Big things in Littlehampton



I went to Littlehampton this week, a little town by the sea that has many good memories for me.

At the beginning of my journalistic career I spent three years as a reporter on the Littlehampton Gazette, now called the Arun Gazette, presumably in deference to the River Arun which flows through the town and out into the sea. Or it may be that Littlehampton is governed by Arun District Council whose ugly modern headquarters is in the town itself. It’s a funny place, run down like so many of our seaside towns, and yet it aspires to something more sophisticated. The Body Shop is here, its not-so-ugly headquarters employing a great many local people. Anita Roddick was a Littlehampton woman and borrowed the money to start her business from the man who ran Rowe’s garage on the edge of town. And there is a wacky new café down by the beach, lots of expensive new houses along the east bank of the river and then there’s Littlehampton Welding, a company with an international reputation for its ability to make and assemble huge steel structures. They are largely responsible, among many other projects, for the Gerry Judah-designed central displays at the nearby Goodwood Festival of Speed.

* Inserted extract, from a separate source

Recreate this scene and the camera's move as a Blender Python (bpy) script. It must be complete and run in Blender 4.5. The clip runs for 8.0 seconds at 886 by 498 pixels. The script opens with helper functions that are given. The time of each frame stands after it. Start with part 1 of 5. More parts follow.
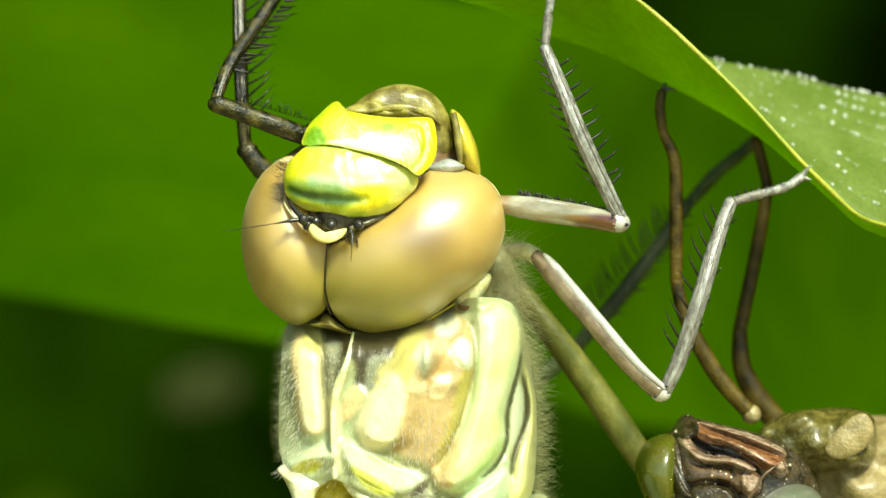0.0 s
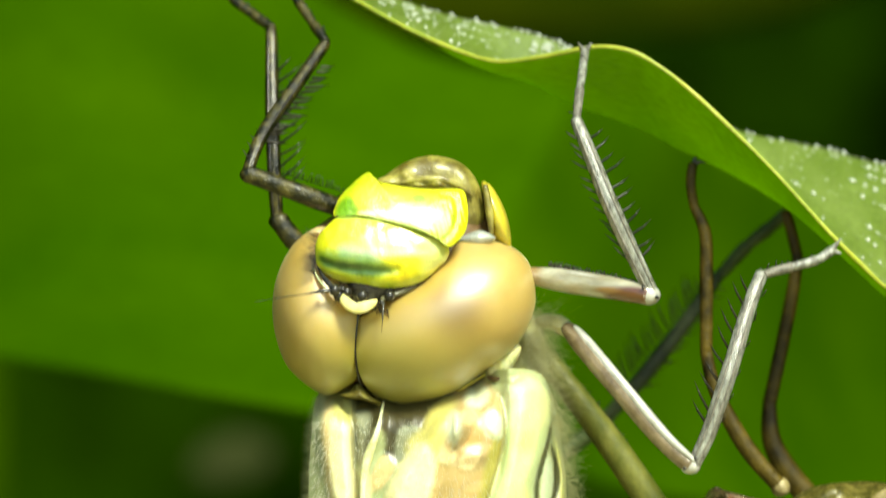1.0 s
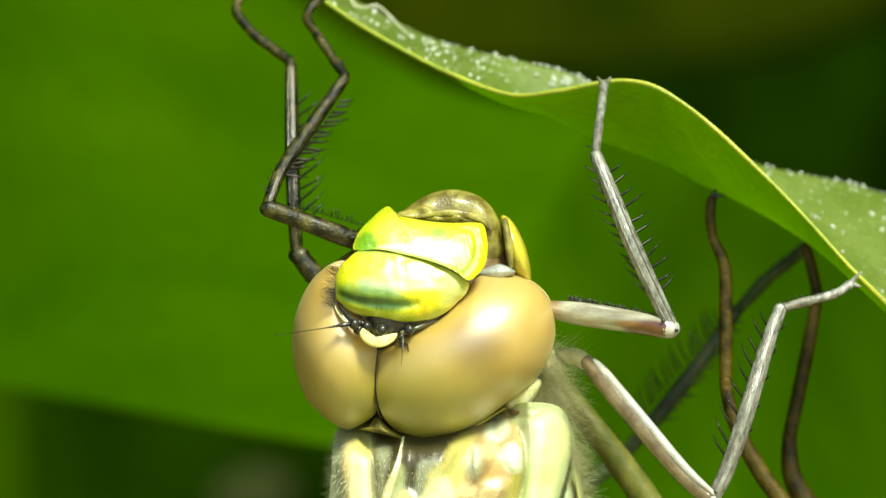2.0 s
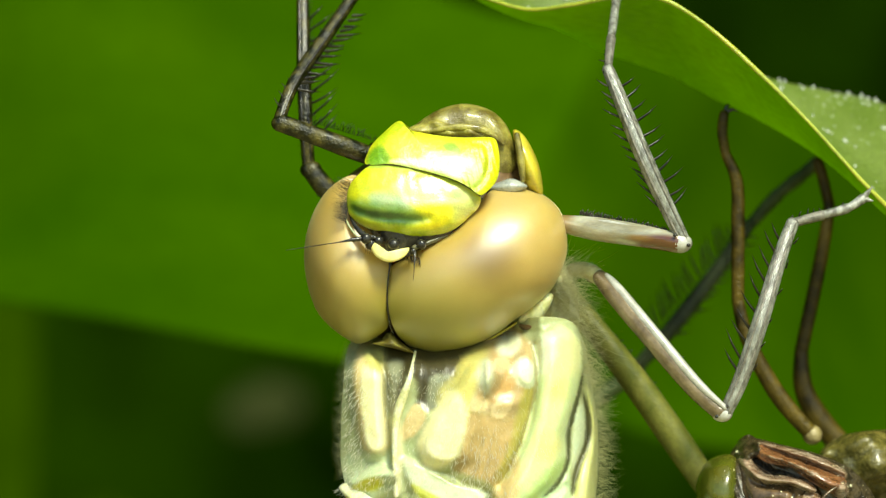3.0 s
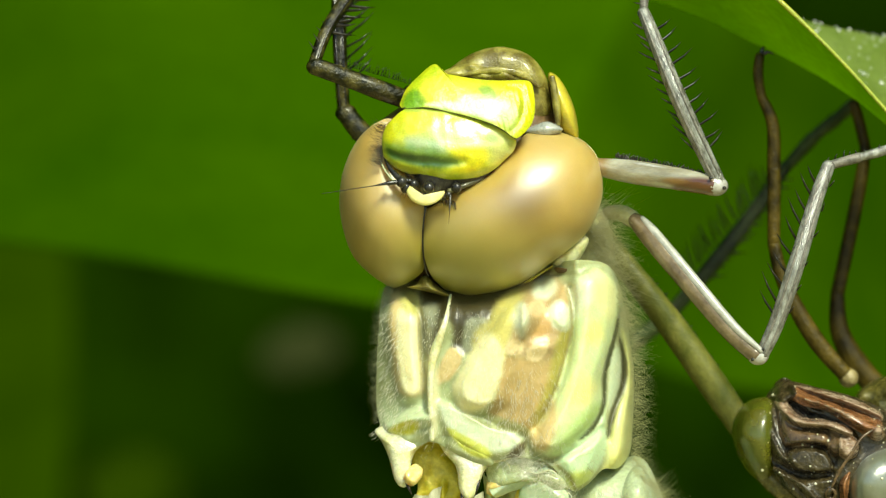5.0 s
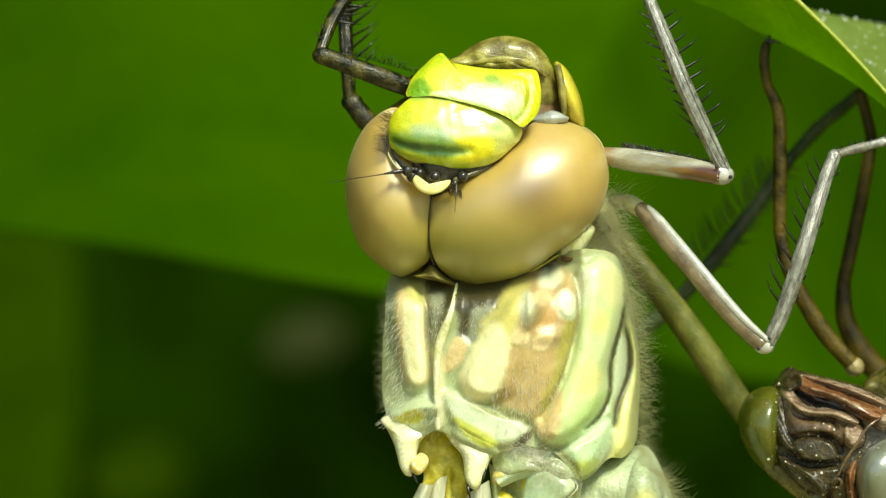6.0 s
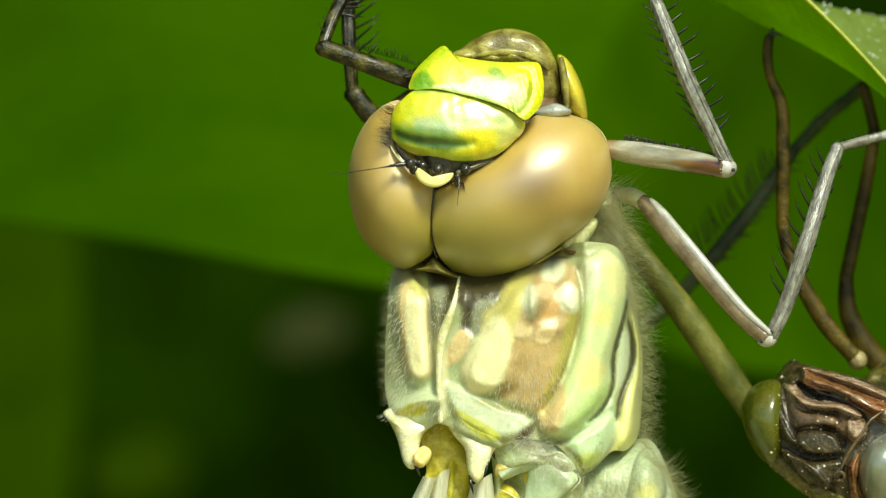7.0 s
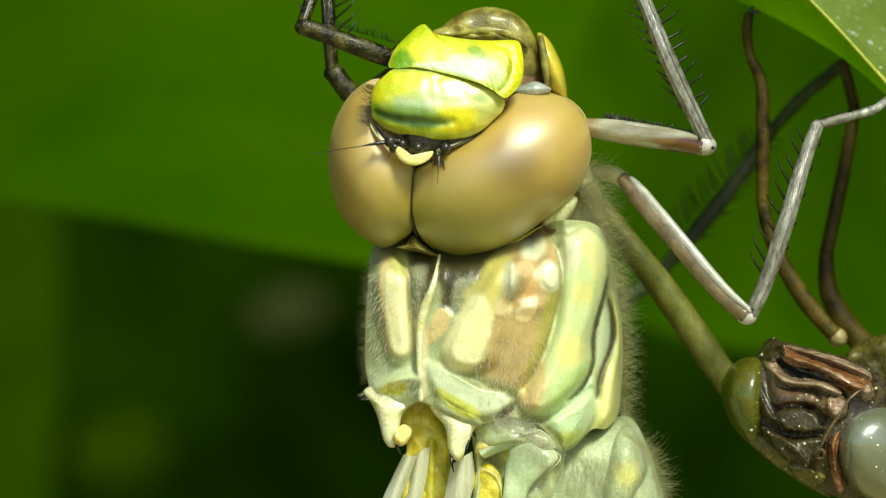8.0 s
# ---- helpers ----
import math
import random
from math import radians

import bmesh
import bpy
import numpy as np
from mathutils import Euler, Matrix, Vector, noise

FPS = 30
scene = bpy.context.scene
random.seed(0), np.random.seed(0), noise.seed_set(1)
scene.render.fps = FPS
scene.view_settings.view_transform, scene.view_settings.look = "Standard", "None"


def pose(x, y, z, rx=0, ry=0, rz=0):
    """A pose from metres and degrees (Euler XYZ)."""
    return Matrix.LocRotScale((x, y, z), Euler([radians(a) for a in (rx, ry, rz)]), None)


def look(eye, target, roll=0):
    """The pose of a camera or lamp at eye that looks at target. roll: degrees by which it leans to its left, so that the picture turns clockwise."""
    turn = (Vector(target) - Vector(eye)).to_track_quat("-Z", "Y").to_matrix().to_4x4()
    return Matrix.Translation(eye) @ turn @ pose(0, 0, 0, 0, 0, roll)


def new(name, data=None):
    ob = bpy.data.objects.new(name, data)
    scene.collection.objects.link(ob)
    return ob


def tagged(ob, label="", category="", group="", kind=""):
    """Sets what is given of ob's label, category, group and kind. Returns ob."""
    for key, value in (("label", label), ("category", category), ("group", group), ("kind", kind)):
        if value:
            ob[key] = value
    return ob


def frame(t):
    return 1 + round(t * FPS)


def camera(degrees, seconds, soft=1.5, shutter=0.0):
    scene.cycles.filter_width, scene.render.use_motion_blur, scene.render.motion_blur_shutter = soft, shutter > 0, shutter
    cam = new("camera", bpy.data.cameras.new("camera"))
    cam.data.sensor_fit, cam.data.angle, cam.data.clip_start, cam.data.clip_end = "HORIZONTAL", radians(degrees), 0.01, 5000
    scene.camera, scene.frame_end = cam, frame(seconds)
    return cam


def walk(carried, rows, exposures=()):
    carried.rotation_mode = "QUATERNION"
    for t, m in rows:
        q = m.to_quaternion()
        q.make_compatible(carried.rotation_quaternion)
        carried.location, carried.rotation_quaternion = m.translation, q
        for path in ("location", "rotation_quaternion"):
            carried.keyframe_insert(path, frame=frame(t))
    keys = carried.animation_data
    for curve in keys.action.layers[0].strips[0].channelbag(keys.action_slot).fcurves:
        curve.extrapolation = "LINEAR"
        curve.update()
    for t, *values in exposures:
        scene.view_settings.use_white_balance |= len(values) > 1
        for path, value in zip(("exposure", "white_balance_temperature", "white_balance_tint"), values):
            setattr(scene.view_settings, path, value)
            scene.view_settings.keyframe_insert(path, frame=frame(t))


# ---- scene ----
# A newly emerged dragonfly under a leaf beside its cast larval skin. Lengths inside the builders are in millimetres.
from mathutils.bvhtree import BVHTree

MM = 0.001
HOST = Vector((0.0, 0.0, 0.35))  # middle of the group above the soil
REACH = 149.2                    # working distance of the close-up lens

cam = camera(12.0, 8.0, 1.2, 0.35)
cam.data.dof.use_dof = True
cam.data.dof.focus_distance = (REACH - 1.2) * MM
cam.data.dof.aperture_fstop = 58.0
# seconds, turn to the left, tilt up, millimetres forward, roll
ROWS = [
    (0.0, -1.174, 1.051, 0.20, 0.11),
    (0.1, -1.014, 1.255, 0.12, 0.09),
    (0.2, -0.609, 1.656, 0.04, 0.07),
    (0.3, -0.517, 1.653, -0.04, 0.04),
    (0.4, -0.539, 1.692, -0.12, 0.02),
    (0.5, -0.574, 1.768, -0.20, 0.00),
    (0.6, -0.590, 1.827, -0.20, -0.05),
    (0.7, -0.662, 1.865, -0.20, -0.09),
    (0.8, -0.789, 1.877, -0.20, -0.14),
    (0.9, -0.782, 1.783, -0.20, -0.18),
    (1.0, -0.762, 2.015, -0.20, -0.23),
    (1.1, -0.694, 2.429, -0.20, -0.19),
    (1.2, -0.515, 2.895, -0.20, -0.15),
    (1.4, -0.445, 3.085, -0.24, -0.15),
    (1.7, -0.461, 2.855, -0.29, -0.15),
    (2.0, -0.492, 2.472, -0.35, -0.16),
    (2.3, -0.529, 2.022, -0.40, -0.16),
    (2.4, -0.376, 1.674, -0.40, -0.16),
    (2.5, -0.282, 1.340, -0.40, -0.16),
    (2.7, -0.354, 1.112, -0.34, -0.16),
    (2.9, -0.355, 1.170, -0.28, -0.16),
    (3.0, -0.330, 1.311, -0.25, -0.16),
    (3.2, -0.293, 1.230, -0.24, -0.15),
    (3.5, -0.130, 0.906, -0.23, -0.14),
    (3.7, -0.113, 0.882, -0.21, -0.13),
    (3.9, -0.097, 1.093, -0.21, -0.12),
    (4.0, -0.071, 0.965, -0.20, -0.12),
    (4.2, -0.054, 0.539, -0.18, -0.09),
    (4.4, 0.019, 0.599, -0.16, -0.06),
    (4.5, 0.035, 0.777, -0.15, -0.05),
    (4.7, 0.058, 0.623, -0.13, -0.05),
    (4.8, 0.061, 0.575, -0.12, -0.06),
    (5.0, 0.153, 0.541, -0.10, -0.06),
    (5.2, 0.161, 0.499, -0.09, -0.06),
    (5.5, 0.200, 0.445, -0.08, -0.07),
    (5.9, 0.230, 0.399, -0.07, -0.08),
    (6.3, 0.242, 0.341, -0.06, -0.09),
    (6.5, 0.247, 0.270, -0.05, -0.09),
    (6.7, 0.265, 0.228, -0.03, -0.10),
    (7.0, 0.271, 0.294, 0.00, -0.11),
    (7.2, 0.257, 0.340, 0.00, -0.11),
    (7.3, 0.260, 0.303, 0.00, -0.10),
    (7.5, 0.071, -0.024, 0.00, -0.10),
    (7.8, -0.004, 0.022, 0.00, -0.04),
    (8.0, 0.000, 0.000, 0.00, 0.00),
]
walk(cam, [(t, pose(0, (fwd - REACH) * MM, HOST.z, 90 + up, roll, turn)) for t, turn, up, fwd, roll in ROWS],
     exposures=[(0.0, 0.52, 6950, -7), (1.2, 0.54, 6950, -7), (3.0, 0.28, 6950, -7), (5.0, 0.13, 6950, -7), (7.0, 0.03, 6950, -7), (8.0, -0.08, 6950, -7)])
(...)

I went to Littlehampton to see Mike Earle, a man who’s forgotten more about motor racing than most of us have ever known. We’ve been friends since 1977, when Mike was running David Purley’s LEC Grand Prix team out of a shed by the railway line next to the Purley family’s refrigeration company just up the road in Bognor Regis. Before that, he looked after Derek Bell, and after that he took his Onyx Formula 3000 team into Grand Prix racing with backing from Moneytron. There’s not much he hasn’t done. These days Mike is closely involved with Zytek, his Arena International Motorsport team running a car at Le Mans each summer, and he’s been guiding the career of young Max Chilton in Formula Three.

This little enclave on the Sussex coast was once the hunting ground of no less than three motor racing heroes – David Purley, of course, Derek Bell and John Watson, both of whom lived in nearby Pagham. While Derek has moved to Florida and John has moved to Oxford, Mike has stayed in Littlehampton where he continues to run his immaculate racing team, the workshops and the trucks sparkling in the February sunshine.

I had a letter recently from a reader who wanted more stories about David Purley in the magazine. I will speak to the Editor. Meanwhile Mike Earle should be writing his autobiography. Maybe I’ll lend him my spare tape recorder.